The British government’s plan to invest hundreds of millions of pounds in US satellite operator OneWeb is “nonsensical,” experts say, arguing the company does not even make the right type of satellite the UK needs after Brexit.
The decision to invest was taken after an extended meeting between Prime Minister Boris Johnson and Chancellor Rishi Sunak on Wednesday.
The intent behind the investment in OneWeb, in which the UK will own a 20% stake once the deal goes through, has been to compensate for the loss of access to the EU’s Galileo satellite navigation system post-Brexit.
Oddly enough, the company currently operates a completely different type of satellite network from that typically used to run such navigation systems.
Dominic Cummings, Johnson’s chief adviser, was instrumental in pushing the case for the investment, which seeks to secure a frontline position for Britain in cutting-edge satellite navigation systems.
“The fundamental starting point is, yes, we’ve bought the wrong satellites,” said Dr. Bleddyn Bowen, a space policy expert at the University of Leicester. “OneWeb is working on basically the same idea as Elon Musk’s Starlink: a mega-constellation of satellites in low Earth orbit, which are used to connect people on the ground to the internet.
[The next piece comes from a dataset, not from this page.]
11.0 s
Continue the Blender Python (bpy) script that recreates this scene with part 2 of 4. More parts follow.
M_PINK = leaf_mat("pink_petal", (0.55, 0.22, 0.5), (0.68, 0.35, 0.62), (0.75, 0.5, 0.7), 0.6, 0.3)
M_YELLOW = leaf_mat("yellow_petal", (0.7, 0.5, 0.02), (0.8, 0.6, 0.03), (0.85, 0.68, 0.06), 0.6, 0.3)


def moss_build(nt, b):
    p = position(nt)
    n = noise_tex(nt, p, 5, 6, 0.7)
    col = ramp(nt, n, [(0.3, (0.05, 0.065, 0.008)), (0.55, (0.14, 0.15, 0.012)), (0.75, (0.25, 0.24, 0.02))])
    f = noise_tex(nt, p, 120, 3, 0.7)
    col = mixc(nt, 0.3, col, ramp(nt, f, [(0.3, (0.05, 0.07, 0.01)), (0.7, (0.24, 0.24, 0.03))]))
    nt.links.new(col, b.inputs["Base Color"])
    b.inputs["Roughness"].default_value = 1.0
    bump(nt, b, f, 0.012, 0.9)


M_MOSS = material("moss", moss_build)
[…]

“What’s happened is that the very talented lobbyists at OneWeb have convinced the government that we can completely redesign some of the satellites to piggyback a navigation payload on it. It’s bolting an unproven technology on to a mega-constellation that’s designed to do something else. It’s a tech and business gamble.”
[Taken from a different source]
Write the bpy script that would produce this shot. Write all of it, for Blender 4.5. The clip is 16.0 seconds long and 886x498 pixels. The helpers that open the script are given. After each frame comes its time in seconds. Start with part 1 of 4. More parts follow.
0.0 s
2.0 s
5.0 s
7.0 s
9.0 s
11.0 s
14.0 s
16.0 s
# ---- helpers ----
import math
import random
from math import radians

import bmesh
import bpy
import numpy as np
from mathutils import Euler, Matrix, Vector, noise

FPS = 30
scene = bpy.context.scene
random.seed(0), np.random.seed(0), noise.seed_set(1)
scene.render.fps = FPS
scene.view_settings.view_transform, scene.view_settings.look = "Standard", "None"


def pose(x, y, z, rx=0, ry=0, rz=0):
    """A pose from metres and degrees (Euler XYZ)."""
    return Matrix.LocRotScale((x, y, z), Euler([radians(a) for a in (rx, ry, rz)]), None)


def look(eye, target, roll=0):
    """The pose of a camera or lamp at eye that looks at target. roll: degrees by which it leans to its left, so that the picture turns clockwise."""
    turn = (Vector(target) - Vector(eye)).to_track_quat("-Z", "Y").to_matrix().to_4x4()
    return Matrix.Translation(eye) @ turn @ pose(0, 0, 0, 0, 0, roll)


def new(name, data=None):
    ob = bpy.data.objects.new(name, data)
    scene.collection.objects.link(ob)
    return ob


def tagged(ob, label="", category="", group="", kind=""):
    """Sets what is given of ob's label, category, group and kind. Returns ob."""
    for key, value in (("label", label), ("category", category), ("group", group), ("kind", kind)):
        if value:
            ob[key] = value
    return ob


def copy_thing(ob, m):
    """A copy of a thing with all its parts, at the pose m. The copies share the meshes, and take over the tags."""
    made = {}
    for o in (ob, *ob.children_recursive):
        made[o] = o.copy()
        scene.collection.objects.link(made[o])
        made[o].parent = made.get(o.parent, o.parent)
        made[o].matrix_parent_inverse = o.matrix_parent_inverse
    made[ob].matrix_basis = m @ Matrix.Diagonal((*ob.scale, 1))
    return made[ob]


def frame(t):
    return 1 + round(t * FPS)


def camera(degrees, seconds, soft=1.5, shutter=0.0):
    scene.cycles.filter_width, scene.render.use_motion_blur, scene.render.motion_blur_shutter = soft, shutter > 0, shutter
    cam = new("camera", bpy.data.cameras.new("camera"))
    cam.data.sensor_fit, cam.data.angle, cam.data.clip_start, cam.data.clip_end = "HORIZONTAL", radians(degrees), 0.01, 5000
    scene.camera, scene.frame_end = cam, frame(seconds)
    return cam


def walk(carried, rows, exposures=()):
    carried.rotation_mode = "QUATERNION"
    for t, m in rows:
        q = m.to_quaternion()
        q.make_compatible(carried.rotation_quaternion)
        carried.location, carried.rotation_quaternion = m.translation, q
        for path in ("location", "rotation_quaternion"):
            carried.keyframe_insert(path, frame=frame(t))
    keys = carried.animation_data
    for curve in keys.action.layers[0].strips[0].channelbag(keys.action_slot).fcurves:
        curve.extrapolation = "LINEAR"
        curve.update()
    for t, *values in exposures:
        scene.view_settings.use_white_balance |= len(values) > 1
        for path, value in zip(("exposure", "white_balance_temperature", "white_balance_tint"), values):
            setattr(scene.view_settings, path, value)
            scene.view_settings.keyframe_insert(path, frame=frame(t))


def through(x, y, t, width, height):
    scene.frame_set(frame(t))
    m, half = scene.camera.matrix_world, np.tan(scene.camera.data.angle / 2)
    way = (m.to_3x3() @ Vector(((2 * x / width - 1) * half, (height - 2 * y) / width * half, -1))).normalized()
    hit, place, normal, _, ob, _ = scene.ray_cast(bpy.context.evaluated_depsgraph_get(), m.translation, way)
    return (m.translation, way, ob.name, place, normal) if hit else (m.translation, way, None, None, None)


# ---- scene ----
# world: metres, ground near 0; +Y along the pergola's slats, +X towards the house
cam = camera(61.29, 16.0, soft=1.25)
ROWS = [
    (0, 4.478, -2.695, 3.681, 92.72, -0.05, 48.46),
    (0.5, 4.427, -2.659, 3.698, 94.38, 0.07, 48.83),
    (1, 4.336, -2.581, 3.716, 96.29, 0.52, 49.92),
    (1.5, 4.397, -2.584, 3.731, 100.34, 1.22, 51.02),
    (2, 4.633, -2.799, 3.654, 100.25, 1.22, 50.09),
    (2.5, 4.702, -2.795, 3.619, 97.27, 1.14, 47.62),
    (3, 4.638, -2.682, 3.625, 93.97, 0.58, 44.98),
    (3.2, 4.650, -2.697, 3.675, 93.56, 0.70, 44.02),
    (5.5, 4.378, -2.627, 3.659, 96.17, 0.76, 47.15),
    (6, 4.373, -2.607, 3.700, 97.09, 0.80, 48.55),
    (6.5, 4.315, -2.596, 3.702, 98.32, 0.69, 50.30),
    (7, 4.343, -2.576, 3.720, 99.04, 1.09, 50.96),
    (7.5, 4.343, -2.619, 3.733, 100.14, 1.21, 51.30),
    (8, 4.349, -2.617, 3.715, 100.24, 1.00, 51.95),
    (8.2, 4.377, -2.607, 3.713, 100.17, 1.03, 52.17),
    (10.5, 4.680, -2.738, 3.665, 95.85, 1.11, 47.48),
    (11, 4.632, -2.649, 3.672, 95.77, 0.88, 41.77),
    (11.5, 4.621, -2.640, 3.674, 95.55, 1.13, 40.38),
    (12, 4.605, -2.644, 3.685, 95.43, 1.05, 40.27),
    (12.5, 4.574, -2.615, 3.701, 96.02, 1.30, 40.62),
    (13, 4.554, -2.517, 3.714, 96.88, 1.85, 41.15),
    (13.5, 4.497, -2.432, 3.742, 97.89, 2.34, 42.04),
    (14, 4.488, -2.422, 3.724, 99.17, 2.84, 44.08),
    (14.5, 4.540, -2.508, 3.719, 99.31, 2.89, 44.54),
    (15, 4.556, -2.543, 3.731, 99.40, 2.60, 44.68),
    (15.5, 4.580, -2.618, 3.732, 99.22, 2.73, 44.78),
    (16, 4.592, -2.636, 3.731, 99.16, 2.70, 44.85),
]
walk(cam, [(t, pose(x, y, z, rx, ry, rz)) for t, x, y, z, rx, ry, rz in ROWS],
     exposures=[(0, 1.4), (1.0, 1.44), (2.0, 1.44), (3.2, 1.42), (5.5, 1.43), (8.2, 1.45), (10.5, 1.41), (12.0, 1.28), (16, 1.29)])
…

Giles Thorne, a research analyst at Jeffries, concurred. “This situation is nonsensical to me,” he said. “This situation looks like nationalism trumping solid industrial policy.”
Every geo-positioning system currently in use -- America’s GPS, Russia’s Glonass, China’s BeiDou, and Galileo, the EU project that the UK helped design before losing access to Brexit -- is in medium earth orbit at an altitude of 20,000km, according to Thorne.
OneWeb’s has already launched 74 satellites, which are in a low Earth orbit at around 1,200km.
Low-earth technology, for this application, is dismissed by critics as being unproven and full of risk.
It would appear that a deciding factor may have been support from US defense officials who have told the government they do not want the UK to develop a replica of the GPS system. A low-earth navigation service would complement the US system and offer an extra layer of resilience to US allies, say several parties close to the subject.
Bowen said, “If you want to replace GPS for military-grade systems, where you need encrypted, secure signals that are precise to centimetres, I’m not sure you can do that on satellites as small as OneWeb’s.”
Thorne suggested the investment was made to suit “a nationalist agenda” rather than being selected for the quality of the offering.
OneWeb is headquartered in London, United Kingdom and McLean, Virginia, United States with offices in California, as well as a satellite manufacturing facility in Florida.
“Let’s give the government the benefit of the doubt: if the output the government wants is a UK-branded positioning system, a projection of UK power around the world and supporting the UK satellite industry base, then it is probably quicker and cheaper to smash the square peg of OneWeb into the round hole of a Galileo replacement than it is to do it from scratch,” said Thorne.
On Friday evening, a government spokesperson said, “We have made clear our ambitions for space and are developing a new national space strategy to bring long-term strategic and commercial benefits to the UK. We are in regular discussions with the space industry as part of this work.”
In March, OneWeb filed for bankruptcy having failed to secure new funding for its continued operation. Then in April they approached the British government with a request for a £500m loan as part of a wider $2.2bn financing from private investors.
The UK had previously intended to build its own global navigation satellite system, which independent experts estimated at the time would cost £3bn-£4bn.
In December 2018, Theresa May, the then prime minister, said the UK hoped to work with the US and other “Five Eyes” partners to do so. But in May this year that project was paused just weeks before a feasibility study into the scheme was due to be published, as its estimated cost ballooned to £5bn.